Written task - In the material below, find each line holding the string "random" and copy it.
= = = = = = =
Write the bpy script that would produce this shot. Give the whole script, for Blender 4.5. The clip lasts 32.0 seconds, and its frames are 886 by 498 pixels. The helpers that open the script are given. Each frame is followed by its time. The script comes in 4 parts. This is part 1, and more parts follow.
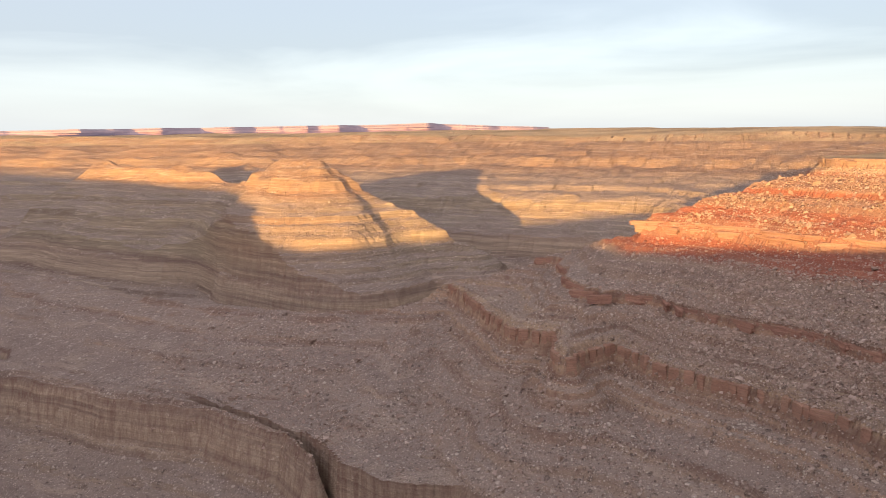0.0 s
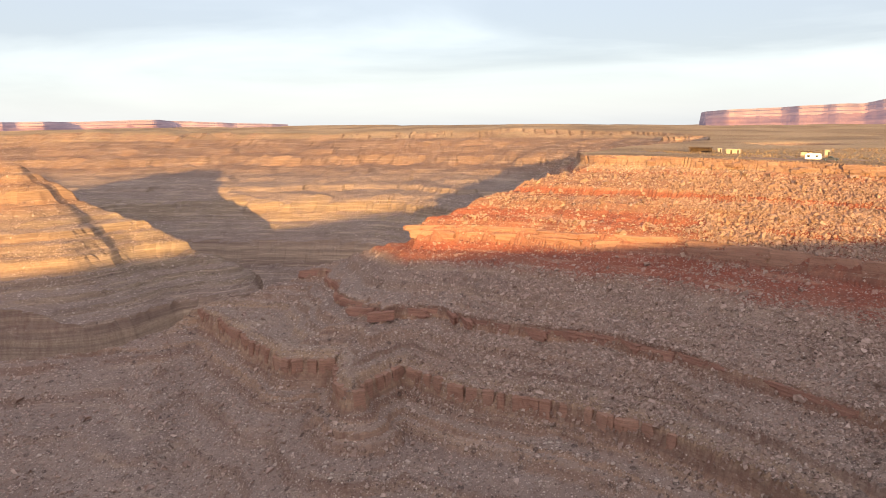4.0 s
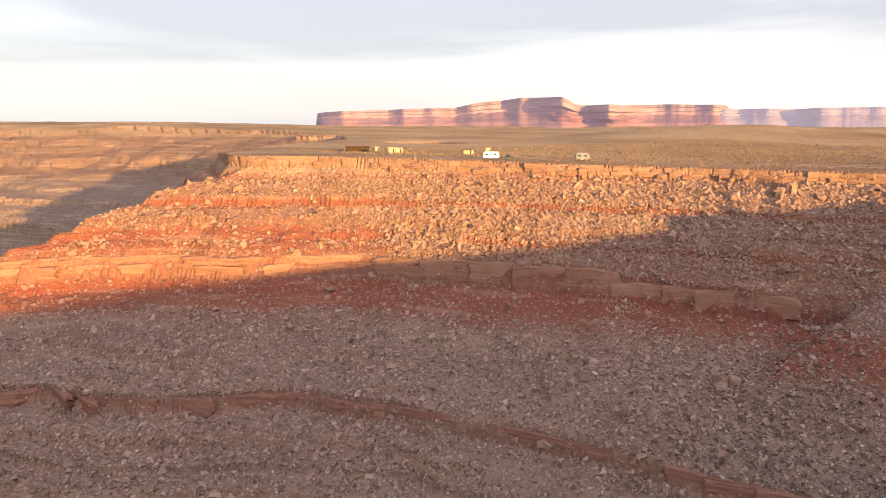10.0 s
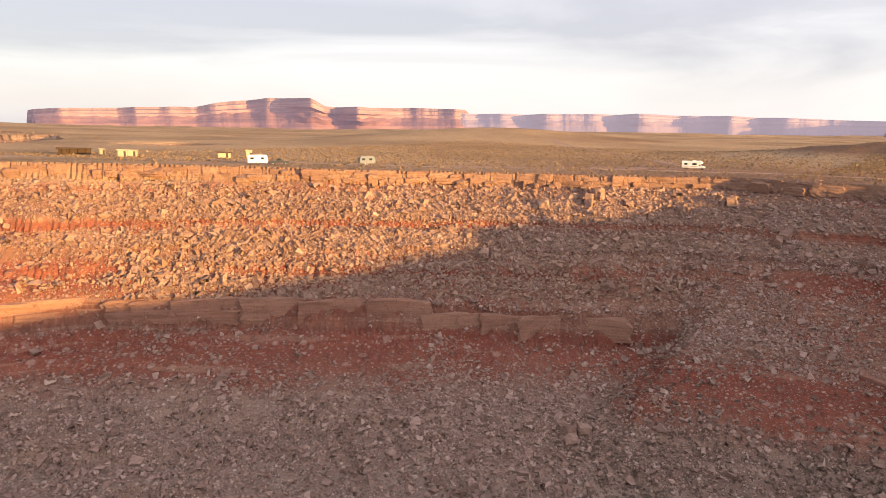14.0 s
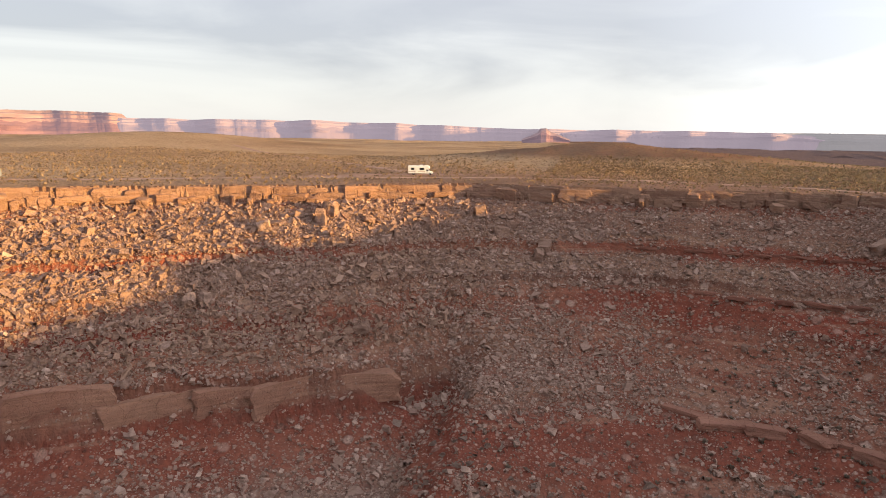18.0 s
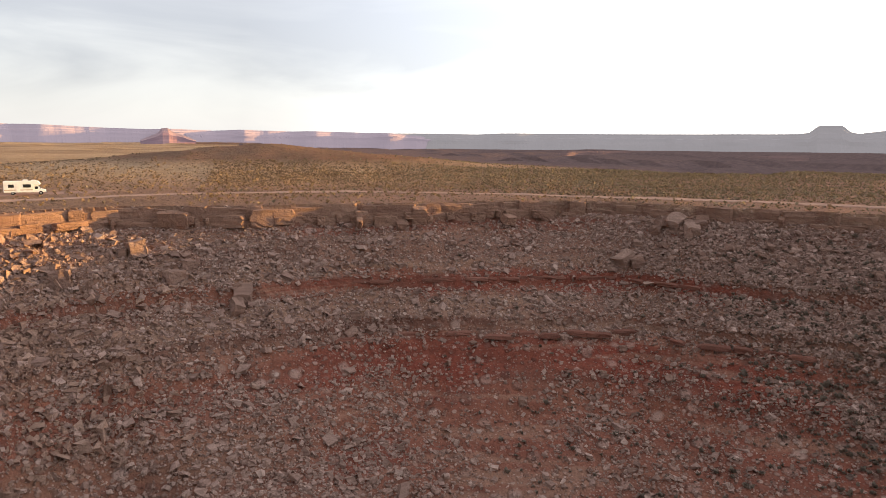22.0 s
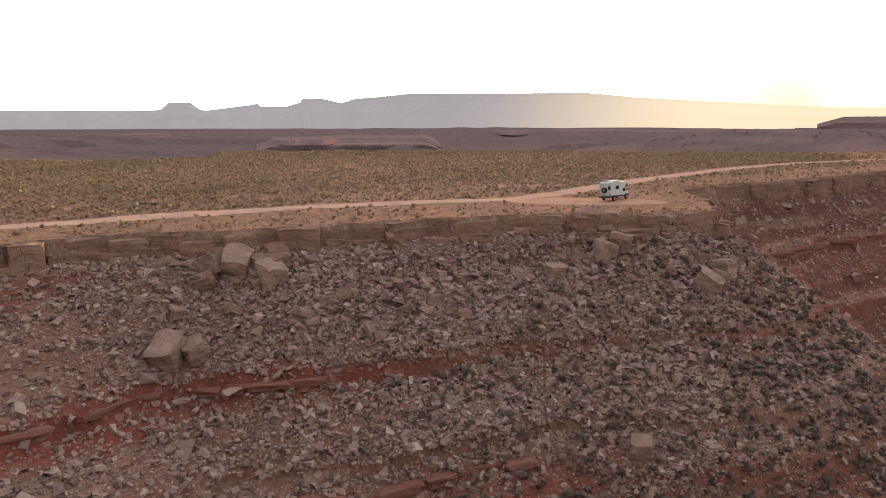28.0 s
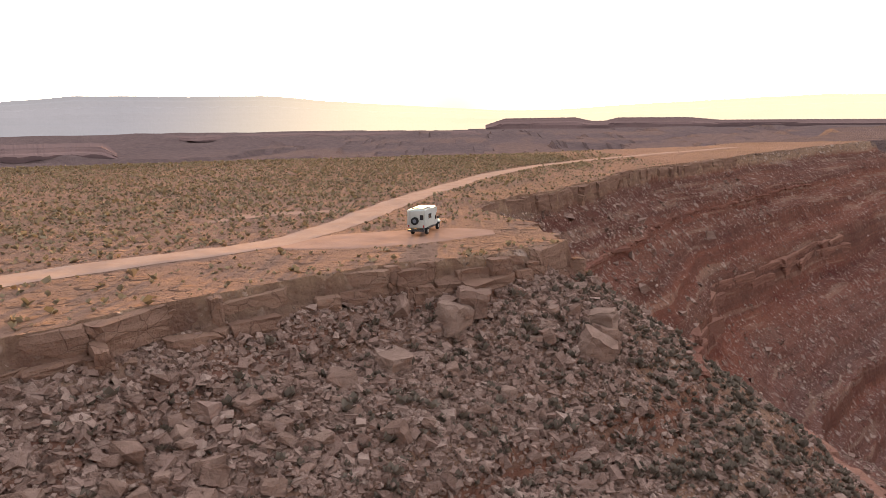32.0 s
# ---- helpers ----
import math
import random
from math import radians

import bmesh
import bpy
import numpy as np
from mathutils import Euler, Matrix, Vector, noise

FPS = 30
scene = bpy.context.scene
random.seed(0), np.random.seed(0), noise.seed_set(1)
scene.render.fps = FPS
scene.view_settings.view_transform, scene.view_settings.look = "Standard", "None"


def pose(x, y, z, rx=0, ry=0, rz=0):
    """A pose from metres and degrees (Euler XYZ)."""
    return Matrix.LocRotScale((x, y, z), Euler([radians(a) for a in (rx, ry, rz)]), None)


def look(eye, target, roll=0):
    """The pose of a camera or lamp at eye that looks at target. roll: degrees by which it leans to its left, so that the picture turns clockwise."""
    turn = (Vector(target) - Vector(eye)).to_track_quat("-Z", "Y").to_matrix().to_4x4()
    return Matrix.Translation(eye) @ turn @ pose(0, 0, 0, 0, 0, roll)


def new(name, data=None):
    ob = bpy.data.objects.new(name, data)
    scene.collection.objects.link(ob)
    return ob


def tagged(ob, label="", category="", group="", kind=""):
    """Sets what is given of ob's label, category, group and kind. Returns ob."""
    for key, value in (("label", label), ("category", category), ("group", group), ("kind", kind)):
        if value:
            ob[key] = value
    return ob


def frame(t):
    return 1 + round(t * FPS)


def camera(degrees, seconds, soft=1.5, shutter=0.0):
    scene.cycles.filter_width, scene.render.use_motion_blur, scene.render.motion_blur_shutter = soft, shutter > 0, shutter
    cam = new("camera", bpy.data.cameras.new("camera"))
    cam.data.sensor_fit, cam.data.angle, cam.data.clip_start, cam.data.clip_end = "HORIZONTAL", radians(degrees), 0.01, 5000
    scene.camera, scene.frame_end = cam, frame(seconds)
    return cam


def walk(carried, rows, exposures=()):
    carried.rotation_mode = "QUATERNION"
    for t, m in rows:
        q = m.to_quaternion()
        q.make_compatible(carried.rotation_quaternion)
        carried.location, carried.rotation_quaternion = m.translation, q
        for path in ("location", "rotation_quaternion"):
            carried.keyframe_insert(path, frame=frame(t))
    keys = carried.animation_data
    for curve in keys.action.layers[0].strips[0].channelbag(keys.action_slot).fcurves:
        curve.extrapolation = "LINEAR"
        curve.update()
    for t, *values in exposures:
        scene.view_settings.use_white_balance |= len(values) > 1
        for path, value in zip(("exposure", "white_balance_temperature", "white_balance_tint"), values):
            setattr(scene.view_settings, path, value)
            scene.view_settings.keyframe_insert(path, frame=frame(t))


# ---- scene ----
= = = = = = =
Problem solution -
import random
random.seed(0), np.random.seed(0), noise.seed_set(1)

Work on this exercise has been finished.